28 May 2008

Kurt Vonnegut’s 8 Rules For Writing Fiction

I found this via StumbleUpon this morning. This is important to keep in mind.

Eight rules for writing fiction:

  1. Use the time of a total stranger in such a way that he or she will not feel the time was wasted.
  2. Give the reader at least one character he or she can root for.
  3. Every character should want something, even if it is only a glass of water.
  4. Every sentence must do one of two things — reveal character or advance the action.
  5. Start as close to the end as possible.
  6. Be a sadist. Now matter how sweet and innocent your leading characters, make awful things happen to them — in order that the reader may see what they are made of.
  7. Write to please just one person. If you open a window and make love to the world, so to speak, your story will get pneumonia.
  8. Give your readers as much information as possible as soon as possible. To heck with suspense. Readers should have such complete understanding of what is going on, where and why, that they could finish the story themselves, should cockroaches eat the last few pages.
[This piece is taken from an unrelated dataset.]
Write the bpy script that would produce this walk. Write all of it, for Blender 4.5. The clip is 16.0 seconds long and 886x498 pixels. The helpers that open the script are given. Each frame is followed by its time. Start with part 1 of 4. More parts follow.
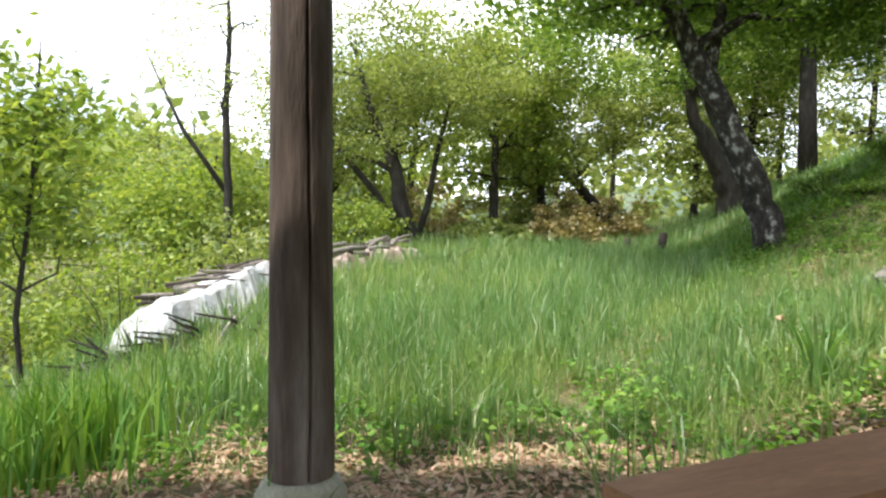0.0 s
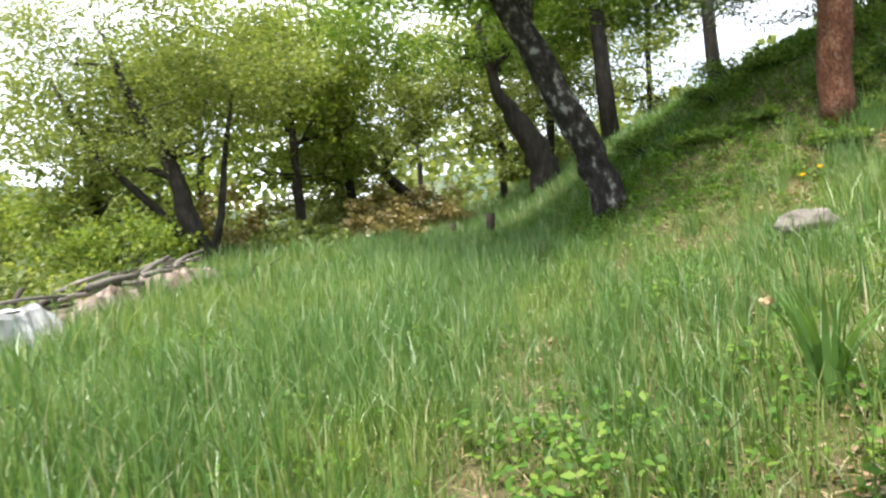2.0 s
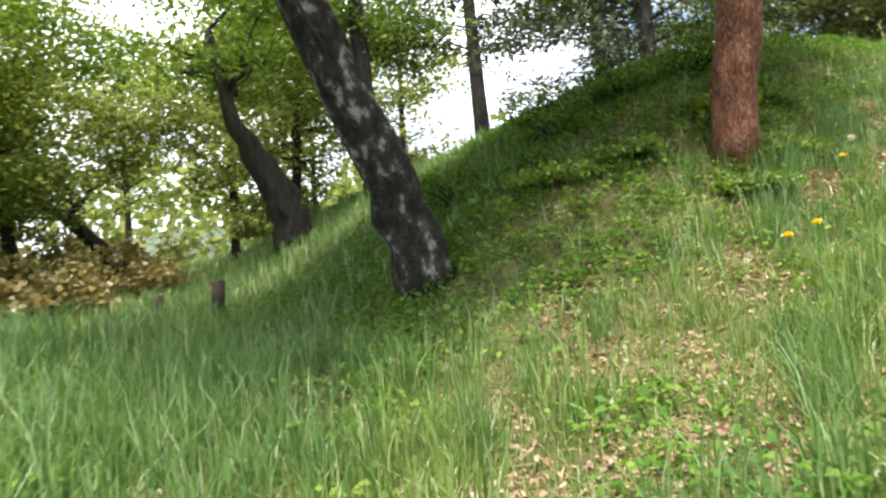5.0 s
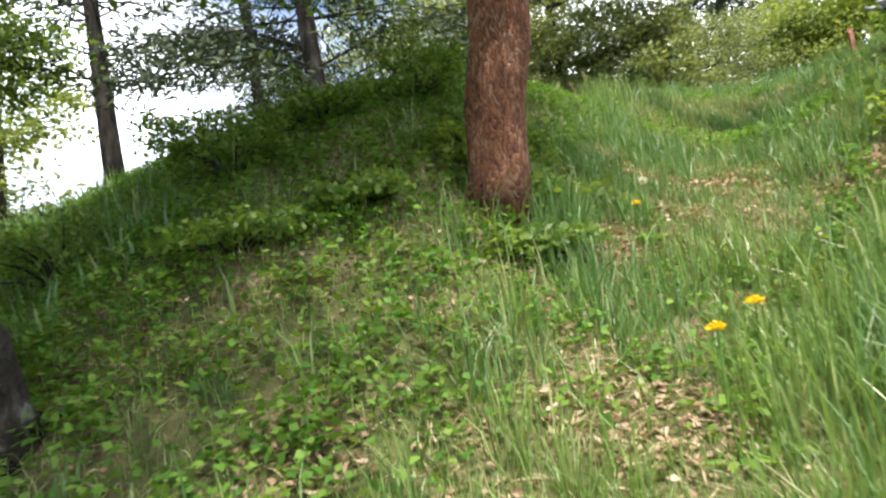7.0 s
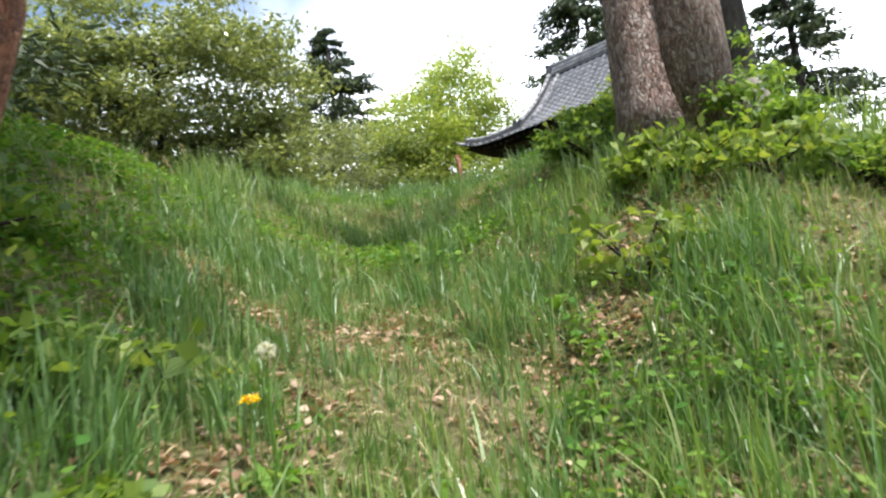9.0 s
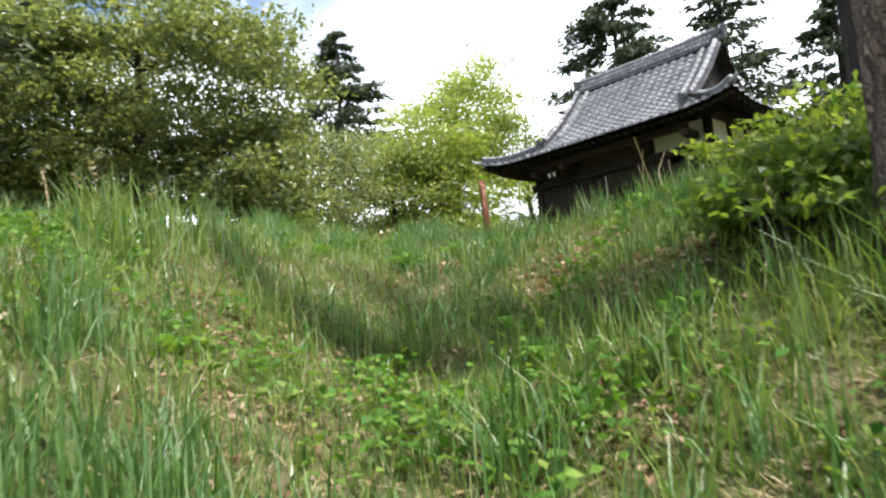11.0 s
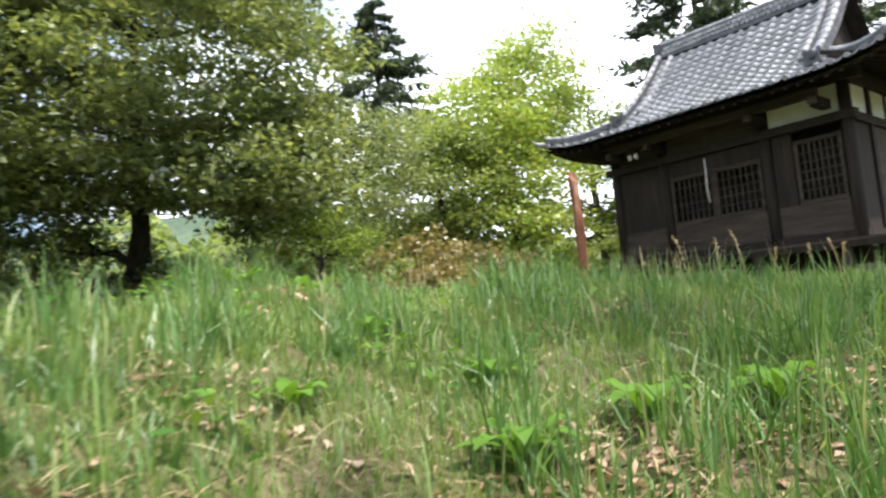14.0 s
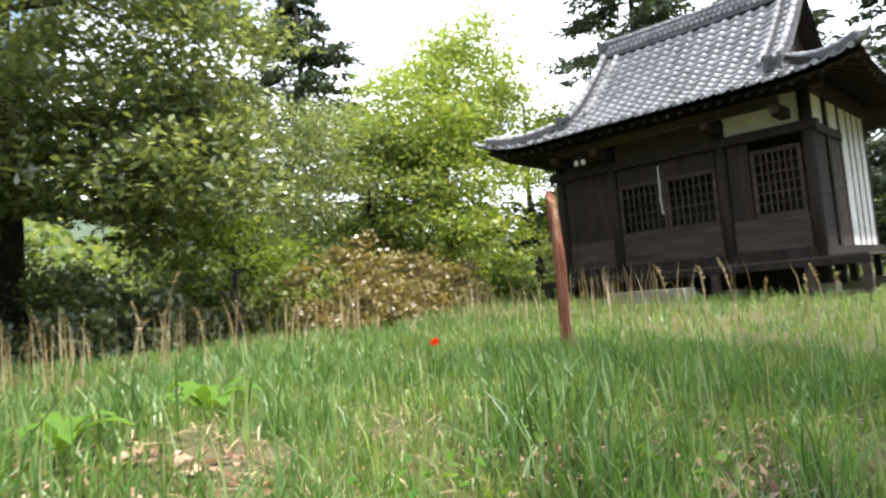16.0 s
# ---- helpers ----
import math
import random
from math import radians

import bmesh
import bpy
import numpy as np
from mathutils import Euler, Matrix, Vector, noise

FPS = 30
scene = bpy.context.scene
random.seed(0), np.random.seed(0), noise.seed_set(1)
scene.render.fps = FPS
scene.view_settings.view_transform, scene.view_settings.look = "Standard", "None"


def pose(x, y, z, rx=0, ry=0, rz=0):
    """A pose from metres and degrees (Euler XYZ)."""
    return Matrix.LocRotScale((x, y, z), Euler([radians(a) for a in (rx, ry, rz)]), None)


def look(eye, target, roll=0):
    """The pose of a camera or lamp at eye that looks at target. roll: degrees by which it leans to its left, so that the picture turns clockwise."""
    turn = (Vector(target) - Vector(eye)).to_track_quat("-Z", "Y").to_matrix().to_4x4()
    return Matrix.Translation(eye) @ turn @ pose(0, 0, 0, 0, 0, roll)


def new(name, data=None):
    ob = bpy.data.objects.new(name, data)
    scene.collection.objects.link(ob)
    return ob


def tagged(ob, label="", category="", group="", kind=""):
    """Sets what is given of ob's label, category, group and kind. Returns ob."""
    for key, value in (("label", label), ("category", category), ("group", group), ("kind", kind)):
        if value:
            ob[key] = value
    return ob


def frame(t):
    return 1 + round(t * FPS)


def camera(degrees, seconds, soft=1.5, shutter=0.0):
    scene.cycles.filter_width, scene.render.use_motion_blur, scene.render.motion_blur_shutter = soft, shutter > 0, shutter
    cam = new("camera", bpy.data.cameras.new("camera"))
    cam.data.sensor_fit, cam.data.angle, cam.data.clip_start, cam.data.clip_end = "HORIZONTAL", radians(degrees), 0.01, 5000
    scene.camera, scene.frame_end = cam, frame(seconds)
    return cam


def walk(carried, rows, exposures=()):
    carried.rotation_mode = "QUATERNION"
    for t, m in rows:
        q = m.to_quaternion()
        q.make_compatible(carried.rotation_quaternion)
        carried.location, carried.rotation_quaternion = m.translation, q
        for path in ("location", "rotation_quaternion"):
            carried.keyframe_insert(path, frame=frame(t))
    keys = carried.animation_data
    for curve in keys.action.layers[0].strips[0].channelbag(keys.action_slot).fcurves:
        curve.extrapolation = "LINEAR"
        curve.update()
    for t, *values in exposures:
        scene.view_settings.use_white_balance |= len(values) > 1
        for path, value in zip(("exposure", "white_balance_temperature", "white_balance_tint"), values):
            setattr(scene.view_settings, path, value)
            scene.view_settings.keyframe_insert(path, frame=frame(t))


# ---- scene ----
cam = camera(66.8, 16.0, soft=2.3, shutter=0.3)
PATH = [
    (0, (-0.003, -0.017, 1.031), (-0.002, 1.983, 1.018), 0.1),
    (0.5, (-0.014, 0.437, 1.047), (0.0, 2.437, 1.059), -1.3),
    (1, (-0.055, 0.91, 1.065), (0.256, 2.886, 1.074), -2.8),
    (1.5, (0.009, 1.391, 1.034), (0.448, 3.342, 1.048), -4.2),
    (2, (0.131, 1.88, 1.019), (0.676, 3.804, 0.972), -7.3),
    (2.5, (0.292, 2.388, 1.027), (1.068, 4.231, 0.987), -6.5),
    (3, (0.437, 2.984, 1.143), (1.014, 4.899, 1.113), -2.8),
    (3.2, (0.438, 3.166, 1.193), (0.975, 5.093, 1.155), -1.1),
    (5.3, (1.735, 6.061, 1.205), (3.057, 7.561, 1.252), -7.7),
    (5.5, (1.86, 6.281, 1.263), (3.221, 7.745, 1.315), -8.6),
    (6, (2.261, 6.718, 1.31), (3.979, 7.738, 1.378), -9.7),
    (6.5, (2.695, 7.098, 1.342), (4.555, 7.83, 1.415), -9.8),
    (7, (3.261, 7.464, 1.434), (5.118, 8.202, 1.532), -9.4),
    (7.5, (3.777, 7.677, 1.57), (5.75, 7.997, 1.64), -10.1),
    (8, (4.369, 7.808, 1.707), (6.369, 7.814, 1.756), -10.6),
    (8.5, (4.965, 7.776, 1.787), (6.945, 7.551, 1.956), -9.3),
    (9, (5.532, 7.672, 1.891), (7.478, 7.254, 2.085), -8.0),
    (9.5, (6.093, 7.513, 2.025), (8.041, 7.139, 2.279), -5.0),
    (9.7, (6.336, 7.463, 2.045), (8.281, 7.083, 2.315), -5.0),
    (11.8, (8.78, 7.304, 3.055), (10.72, 6.867, 3.268), -4.9),
    (12, (8.996, 7.269, 3.095), (10.958, 6.95, 3.319), -4.0),
    (12.5, (9.505, 7.238, 3.191), (11.473, 6.975, 3.431), -4.4),
    (13, (10.015, 7.179, 3.312), (11.981, 6.882, 3.531), -4.4),
    (13.5, (10.587, 7.108, 3.471), (12.572, 7.026, 3.703), -3.7),
    (14, (11.089, 7.01, 3.577), (13.059, 6.72, 3.762), -5.0),
    (14.5, (11.594, 6.894, 3.715), (13.534, 6.436, 3.884), -5.1),
    (15, (11.987, 6.889, 3.881), (13.963, 6.626, 4.043), -3.9),
    (15.5, (12.388, 6.943, 4.032), (14.353, 6.607, 4.193), -4.2),
    (16, (12.681, 7.005, 4.156), (14.606, 6.484, 4.299), -5.0),
]
walk(cam, [(t, look(eye, target, roll)) for t, eye, target, roll in PATH], exposures=[(0, 0.98, 6300, 10), (5.5, 0.98, 6500, 10), (7, 0.95, 6350, 10), (8.6, 0.83, 6150, 10), (10.5, 0.75, 6150, 10), (12.5, 0.95, 6150, 10), (14.5, 0.97, 6150, 10), (16, 0.98, 6250, 10)])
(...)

- Vonnegut, Kurt Vonnegut, Bagombo Snuff Box: Uncollected Short Fiction (New York: G.P. Putnam’s Sons 1999), 9-10.

Source: Kurt Vonnegut’s 8 Rules For Writing Fiction » Novelr - Making People Read

 

Now playing: Nick Cave And The Bad Seeds - She's Leaving You

3 comments:

tenderhooligan said...

This is good advice, actually.

Although I'm not sure about #8 - I like a snappy ending.

Anonymous said...

Thanks for visiting, Vanessa. Vonnegut was a great man. It was a great loss to the writing world when he died.

Vanessa said...

@tenderhooligan: it is rather, but I agree with you on #8. I don't always like a book that tells all and leaves no surprises.